O ambiente cromaticamente bem-conseguido choca em linha directa com um grafismo que se assemelha a jogos de 2003, com modelações, textura e animações a demonstrarem um jogo inacabado, fruto da falta de orçamento ou de talento para um melhor resultado. A exímia banda-sonora também choca com as linhas de diálogo inconsequentes e que se assemelham a um exercício de escrita automática dos autores surrealistas. O problema de Raven’s Cry é que há poucos pormenores bem-resolvidos ou bem-conseguidos, e os que o são acabam por ser completamente subjugados pela grande maioria de más execuções do jogo. E não me refiro apenas ao gigantesco rol de bugs e glitches que possui, que de tão frequentes quase parecem parte do próprio jogo.

Raven's Cry

À semelhança de AC: Black Flag, também Raven’s Cry possui batalhas navais. E esta é das poucas características do jogo que ficaram realmente bem executadas apesar de apresentarem uma dificuldade acima do resto do jogo. Todas as mecânicas associadas às reparações, melhoramentos do navio, assim como a possibilidade de trocarmos a nossa embarcação pelo de um inimigo derrotado são um dos poucos momentos divertidos do jogo, numa espécie de GTA dos Sete Mares.

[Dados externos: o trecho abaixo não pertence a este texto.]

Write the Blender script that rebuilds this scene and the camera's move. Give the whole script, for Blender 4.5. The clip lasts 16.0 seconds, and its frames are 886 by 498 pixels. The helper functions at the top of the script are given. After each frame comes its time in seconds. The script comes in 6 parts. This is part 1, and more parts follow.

O preço que Raven’s Cry apresenta é completamente proibitivo. Pagar perto de 55€ no Steam por um jogo que se põe em “bicos de pés” para ser AC: Black Flag e que o falha redondamente, e que representa quase o triplo do preço actual do jogo da Ubisoft. E é um daqueles jogos que só devem comprar se tiverem uma obsessão incotrolável por jogos de piratas, e a respectiva compulsão por adquiri-los. Mas se querem o nosso conselho guardem o vosso dinheiro para jogos bem, bem melhores.

O melhor: o ambiente, a banda-sonora, as batalhas navais

O pior: o jogo na sua totalidade, o visual datado, as animações toscas, o combate mais do que sofrível

Raven’s Cry é um claro exemplo da falta de realismo de uma equipa de produção. Não se pode dizer que tenha prometido muito, mas aquilo que acabou por apresentar no lançamento é uma fraca cópia de Assassin’s Creed: Black Flag, daqueles produtos que nos anos 1990 tão simpaticamente com toda a nossa portugalidade apelidávamos de “coisa dos 300(escudos)”. Eu bem gostava de ter gostado deste jogo e de me ter divertido, mas infelizmente isso não aconteceu. E ninguém me devolve as horas enterradas neste jogo. “Táchorare?” diria esse génio contemporâneo de seu nome Jesus. Ao que eu responderia “Sim, estou”.

https://www.youtube.com/watch?v=0mPJlNJN7gY

Raven’s Cry é um exclusivo PC, PS3 e PS4. Analisada a versão de PS4.